STORED DATA ->

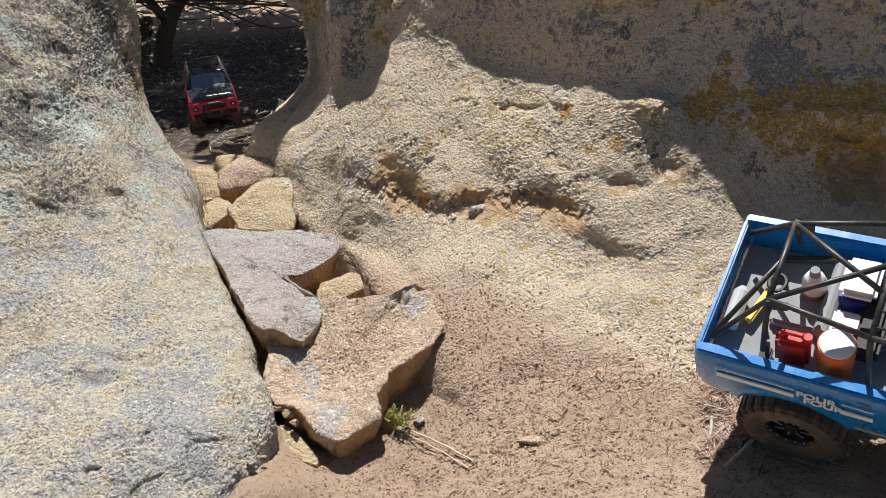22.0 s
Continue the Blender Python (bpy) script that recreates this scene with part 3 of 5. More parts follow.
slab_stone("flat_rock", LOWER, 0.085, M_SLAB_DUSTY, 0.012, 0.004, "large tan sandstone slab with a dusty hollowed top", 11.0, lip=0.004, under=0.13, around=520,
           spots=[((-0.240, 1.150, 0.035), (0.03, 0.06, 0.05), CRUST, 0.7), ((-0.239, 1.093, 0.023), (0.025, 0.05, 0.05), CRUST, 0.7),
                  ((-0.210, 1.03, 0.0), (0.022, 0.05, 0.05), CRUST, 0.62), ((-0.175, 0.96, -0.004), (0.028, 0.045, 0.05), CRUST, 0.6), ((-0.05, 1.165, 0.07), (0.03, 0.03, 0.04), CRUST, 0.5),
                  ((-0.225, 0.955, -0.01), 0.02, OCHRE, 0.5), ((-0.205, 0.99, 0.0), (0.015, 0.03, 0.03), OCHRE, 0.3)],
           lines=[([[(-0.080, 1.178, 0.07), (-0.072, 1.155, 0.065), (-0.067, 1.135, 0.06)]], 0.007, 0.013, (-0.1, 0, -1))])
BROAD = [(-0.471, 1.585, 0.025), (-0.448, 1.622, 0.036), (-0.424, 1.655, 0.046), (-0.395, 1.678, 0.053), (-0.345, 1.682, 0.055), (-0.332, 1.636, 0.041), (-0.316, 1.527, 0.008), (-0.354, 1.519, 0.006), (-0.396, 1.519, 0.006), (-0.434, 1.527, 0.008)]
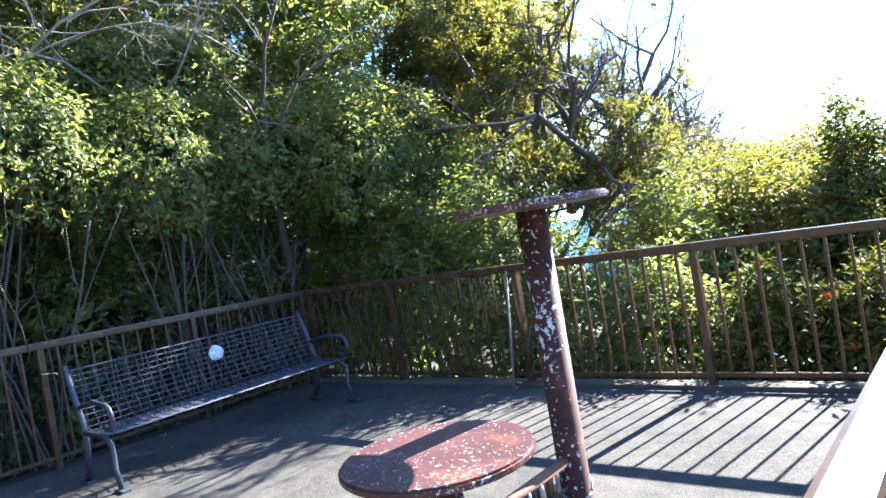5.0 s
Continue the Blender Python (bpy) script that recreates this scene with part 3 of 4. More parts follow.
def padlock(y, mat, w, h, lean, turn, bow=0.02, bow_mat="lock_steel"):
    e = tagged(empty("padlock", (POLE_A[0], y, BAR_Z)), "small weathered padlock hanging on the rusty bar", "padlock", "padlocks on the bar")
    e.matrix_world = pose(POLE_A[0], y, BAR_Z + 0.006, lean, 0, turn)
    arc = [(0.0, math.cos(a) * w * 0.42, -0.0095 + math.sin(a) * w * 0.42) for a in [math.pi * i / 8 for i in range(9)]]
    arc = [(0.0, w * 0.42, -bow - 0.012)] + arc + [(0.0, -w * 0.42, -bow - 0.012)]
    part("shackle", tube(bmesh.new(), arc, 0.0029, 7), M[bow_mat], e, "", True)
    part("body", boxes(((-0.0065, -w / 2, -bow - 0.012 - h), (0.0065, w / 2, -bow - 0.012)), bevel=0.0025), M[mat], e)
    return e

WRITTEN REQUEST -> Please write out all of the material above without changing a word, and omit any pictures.

THE COMPLETED TASK ->
22.0 s
Continue the Blender Python (bpy) script that recreates this scene with part 3 of 5. More parts follow.
slab_stone("flat_rock", LOWER, 0.085, M_SLAB_DUSTY, 0.012, 0.004, "large tan sandstone slab with a dusty hollowed top", 11.0, lip=0.004, under=0.13, around=520,
           spots=[((-0.240, 1.150, 0.035), (0.03, 0.06, 0.05), CRUST, 0.7), ((-0.239, 1.093, 0.023), (0.025, 0.05, 0.05), CRUST, 0.7),
                  ((-0.210, 1.03, 0.0), (0.022, 0.05, 0.05), CRUST, 0.62), ((-0.175, 0.96, -0.004), (0.028, 0.045, 0.05), CRUST, 0.6), ((-0.05, 1.165, 0.07), (0.03, 0.03, 0.04), CRUST, 0.5),
                  ((-0.225, 0.955, -0.01), 0.02, OCHRE, 0.5), ((-0.205, 0.99, 0.0), (0.015, 0.03, 0.03), OCHRE, 0.3)],
           lines=[([[(-0.080, 1.178, 0.07), (-0.072, 1.155, 0.065), (-0.067, 1.135, 0.06)]], 0.007, 0.013, (-0.1, 0, -1))])
BROAD = [(-0.471, 1.585, 0.025), (-0.448, 1.622, 0.036), (-0.424, 1.655, 0.046), (-0.395, 1.678, 0.053), (-0.345, 1.682, 0.055), (-0.332, 1.636, 0.041), (-0.316, 1.527, 0.008), (-0.354, 1.519, 0.006), (-0.396, 1.519, 0.006), (-0.434, 1.527, 0.008)]
5.0 s
Continue the Blender Python (bpy) script that recreates this scene with part 3 of 4. More parts follow.
def padlock(y, mat, w, h, lean, turn, bow=0.02, bow_mat="lock_steel"):
    e = tagged(empty("padlock", (POLE_A[0], y, BAR_Z)), "small weathered padlock hanging on the rusty bar", "padlock", "padlocks on the bar")
    e.matrix_world = pose(POLE_A[0], y, BAR_Z + 0.006, lean, 0, turn)
    arc = [(0.0, math.cos(a) * w * 0.42, -0.0095 + math.sin(a) * w * 0.42) for a in [math.pi * i / 8 for i in range(9)]]
    arc = [(0.0, w * 0.42, -bow - 0.012)] + arc + [(0.0, -w * 0.42, -bow - 0.012)]
    part("shackle", tube(bmesh.new(), arc, 0.0029, 7), M[bow_mat], e, "", True)
    part("body", boxes(((-0.0065, -w / 2, -bow - 0.012 - h), (0.0065, w / 2, -bow - 0.012)), bevel=0.0025), M[mat], e)
    return e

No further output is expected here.